‘I don’t see the point of coming here.’
‘I’ve got nothing to talk about.’
‘Seems a waste of time and money to me.’
Words from an ambivalent client? No, words from trainee counsellors questioning the value of personal counselling. … I find it hard to believe that a human being when presented with the opportunity of discussing ‘the world, the universe and everything’ cannot find something useful to gain from the experience. Such an attitude suggests arrogance, a lack of insight, little creativity and a rather parochial approach to life.
I have experienced a range of therapies over the last thirty years and each experience has enriched my therapeutic practice as well as my life. For example, I am surprised at the number of counsellors who seem thrown by the idea that a client may become attached to them.
I have had supervisees ask me whether they should refer the client on simply because the client has declared or hinted at a fondness for the counsellor. Albert Ellis, the founder of Rational Emotive Behaviour Therapy, uses examples of such client behaviour as reason for not offering warmth in the therapeutic relationship.
Surely client dependency and attachment are simply part of the therapeutic process? Such feelings are not to be exploited or used as a way of feeding the counsellor’s fragile ego but they cannot be ignored if they exist. When such a circumstance as occurred with one of my clients I believe I have been able to handle the situation both professionally and with care.

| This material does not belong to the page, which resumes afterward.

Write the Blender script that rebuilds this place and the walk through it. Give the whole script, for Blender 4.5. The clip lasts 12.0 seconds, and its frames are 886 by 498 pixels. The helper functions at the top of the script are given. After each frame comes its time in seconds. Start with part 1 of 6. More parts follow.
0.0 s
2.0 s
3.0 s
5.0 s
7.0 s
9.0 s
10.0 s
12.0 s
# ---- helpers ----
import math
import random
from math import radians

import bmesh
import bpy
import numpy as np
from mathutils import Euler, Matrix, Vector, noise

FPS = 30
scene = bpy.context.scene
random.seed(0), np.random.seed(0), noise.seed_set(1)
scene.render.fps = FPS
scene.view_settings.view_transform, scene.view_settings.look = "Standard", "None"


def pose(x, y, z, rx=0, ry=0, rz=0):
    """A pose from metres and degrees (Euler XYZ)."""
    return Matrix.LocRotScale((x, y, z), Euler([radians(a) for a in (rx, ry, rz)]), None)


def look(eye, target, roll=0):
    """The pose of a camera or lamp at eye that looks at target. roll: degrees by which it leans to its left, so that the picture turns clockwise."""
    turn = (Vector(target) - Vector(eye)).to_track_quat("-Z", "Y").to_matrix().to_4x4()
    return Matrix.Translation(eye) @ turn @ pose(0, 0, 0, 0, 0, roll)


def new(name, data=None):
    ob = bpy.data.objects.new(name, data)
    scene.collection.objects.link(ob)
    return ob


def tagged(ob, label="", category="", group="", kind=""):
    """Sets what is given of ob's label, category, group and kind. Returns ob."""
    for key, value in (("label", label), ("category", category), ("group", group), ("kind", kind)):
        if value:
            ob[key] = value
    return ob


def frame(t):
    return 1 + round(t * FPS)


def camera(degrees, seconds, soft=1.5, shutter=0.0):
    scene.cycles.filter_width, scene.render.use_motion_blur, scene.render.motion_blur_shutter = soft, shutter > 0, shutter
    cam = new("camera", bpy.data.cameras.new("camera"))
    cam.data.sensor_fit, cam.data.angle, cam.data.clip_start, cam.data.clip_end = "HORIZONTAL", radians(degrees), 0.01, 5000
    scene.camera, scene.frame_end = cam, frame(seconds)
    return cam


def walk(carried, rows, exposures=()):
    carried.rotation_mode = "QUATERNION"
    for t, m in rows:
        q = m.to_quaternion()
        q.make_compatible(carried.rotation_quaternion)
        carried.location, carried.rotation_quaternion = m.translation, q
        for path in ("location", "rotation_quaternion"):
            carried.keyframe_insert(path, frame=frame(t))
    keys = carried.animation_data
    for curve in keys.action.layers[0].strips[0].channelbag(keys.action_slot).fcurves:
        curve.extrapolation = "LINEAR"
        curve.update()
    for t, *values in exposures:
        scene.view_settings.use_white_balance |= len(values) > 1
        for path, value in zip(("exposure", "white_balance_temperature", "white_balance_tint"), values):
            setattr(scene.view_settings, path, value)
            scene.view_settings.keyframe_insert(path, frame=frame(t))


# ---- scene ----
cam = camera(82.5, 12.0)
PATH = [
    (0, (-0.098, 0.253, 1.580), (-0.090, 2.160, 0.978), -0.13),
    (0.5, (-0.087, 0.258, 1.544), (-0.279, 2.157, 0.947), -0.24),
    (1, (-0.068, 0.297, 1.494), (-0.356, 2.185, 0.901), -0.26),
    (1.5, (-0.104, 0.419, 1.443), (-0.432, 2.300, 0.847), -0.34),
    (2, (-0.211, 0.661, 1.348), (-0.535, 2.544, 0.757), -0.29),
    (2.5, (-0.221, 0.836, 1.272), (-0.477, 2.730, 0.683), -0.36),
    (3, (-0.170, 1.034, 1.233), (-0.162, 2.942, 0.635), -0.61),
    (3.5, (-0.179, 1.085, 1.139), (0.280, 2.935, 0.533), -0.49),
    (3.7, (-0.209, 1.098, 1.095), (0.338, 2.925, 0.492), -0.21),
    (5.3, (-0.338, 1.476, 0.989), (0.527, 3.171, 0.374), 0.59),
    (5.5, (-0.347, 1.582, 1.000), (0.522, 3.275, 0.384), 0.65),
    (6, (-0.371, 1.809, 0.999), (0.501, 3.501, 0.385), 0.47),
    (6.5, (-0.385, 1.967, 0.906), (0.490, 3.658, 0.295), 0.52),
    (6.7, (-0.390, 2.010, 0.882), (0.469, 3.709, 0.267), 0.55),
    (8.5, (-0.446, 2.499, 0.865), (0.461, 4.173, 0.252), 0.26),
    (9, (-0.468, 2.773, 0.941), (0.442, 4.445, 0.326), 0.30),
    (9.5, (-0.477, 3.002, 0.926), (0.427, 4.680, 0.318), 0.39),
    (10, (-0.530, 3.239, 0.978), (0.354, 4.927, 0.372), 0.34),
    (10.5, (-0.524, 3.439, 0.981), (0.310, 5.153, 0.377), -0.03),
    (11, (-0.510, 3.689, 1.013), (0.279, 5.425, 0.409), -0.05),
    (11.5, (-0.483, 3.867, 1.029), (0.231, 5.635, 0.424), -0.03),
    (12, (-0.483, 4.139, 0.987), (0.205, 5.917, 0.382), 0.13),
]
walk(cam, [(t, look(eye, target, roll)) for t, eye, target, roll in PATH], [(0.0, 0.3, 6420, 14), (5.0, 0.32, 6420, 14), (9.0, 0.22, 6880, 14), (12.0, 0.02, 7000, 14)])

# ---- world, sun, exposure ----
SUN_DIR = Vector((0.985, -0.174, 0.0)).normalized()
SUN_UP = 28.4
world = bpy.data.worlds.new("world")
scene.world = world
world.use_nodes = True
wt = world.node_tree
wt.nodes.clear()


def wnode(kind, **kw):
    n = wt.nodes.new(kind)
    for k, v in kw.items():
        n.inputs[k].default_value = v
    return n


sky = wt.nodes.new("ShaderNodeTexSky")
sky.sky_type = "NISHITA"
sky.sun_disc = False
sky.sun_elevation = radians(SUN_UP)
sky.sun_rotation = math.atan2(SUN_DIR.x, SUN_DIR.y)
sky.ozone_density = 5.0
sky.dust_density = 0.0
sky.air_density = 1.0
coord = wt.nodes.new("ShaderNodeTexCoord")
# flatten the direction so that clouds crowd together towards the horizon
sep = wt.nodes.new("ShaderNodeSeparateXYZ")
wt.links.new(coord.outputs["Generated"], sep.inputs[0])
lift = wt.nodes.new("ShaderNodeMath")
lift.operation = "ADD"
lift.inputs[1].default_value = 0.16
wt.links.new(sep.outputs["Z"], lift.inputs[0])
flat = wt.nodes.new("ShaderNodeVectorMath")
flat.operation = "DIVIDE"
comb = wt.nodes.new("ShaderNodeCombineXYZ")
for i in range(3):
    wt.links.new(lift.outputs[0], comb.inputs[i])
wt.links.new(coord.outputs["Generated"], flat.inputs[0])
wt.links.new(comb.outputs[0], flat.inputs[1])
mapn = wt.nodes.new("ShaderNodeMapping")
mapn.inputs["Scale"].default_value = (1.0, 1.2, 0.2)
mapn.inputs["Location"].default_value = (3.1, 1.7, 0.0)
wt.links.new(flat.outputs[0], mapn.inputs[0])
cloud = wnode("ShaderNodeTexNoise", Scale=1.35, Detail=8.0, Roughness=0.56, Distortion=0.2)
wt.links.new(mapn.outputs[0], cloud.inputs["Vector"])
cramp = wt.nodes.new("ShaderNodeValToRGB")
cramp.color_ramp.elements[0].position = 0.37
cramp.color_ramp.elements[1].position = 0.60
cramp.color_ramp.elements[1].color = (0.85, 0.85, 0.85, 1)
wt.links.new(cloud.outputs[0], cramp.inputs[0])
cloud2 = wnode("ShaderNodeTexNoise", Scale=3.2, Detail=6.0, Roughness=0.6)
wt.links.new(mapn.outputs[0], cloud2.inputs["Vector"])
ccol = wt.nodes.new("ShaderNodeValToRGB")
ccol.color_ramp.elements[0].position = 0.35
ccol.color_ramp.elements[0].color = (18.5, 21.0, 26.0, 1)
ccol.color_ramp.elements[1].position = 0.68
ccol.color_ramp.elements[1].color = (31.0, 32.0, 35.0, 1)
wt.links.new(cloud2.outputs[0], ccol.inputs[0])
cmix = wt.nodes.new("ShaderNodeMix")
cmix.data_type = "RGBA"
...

Professionally, because I have understood the appropriate ethical and boundary issues. With care, because I offered to the best of my ability a non-judgemental environment where the client could feel accepted yet clear about the boundaries of our relationship. I could only imagine referring such a client on in the most extreme circumstances where, in consultation with my counselling supervisor, it seemed that unhealthy, obsessional, stalking-type behaviour was likely to develop and continuation in therapy was contra-indicated.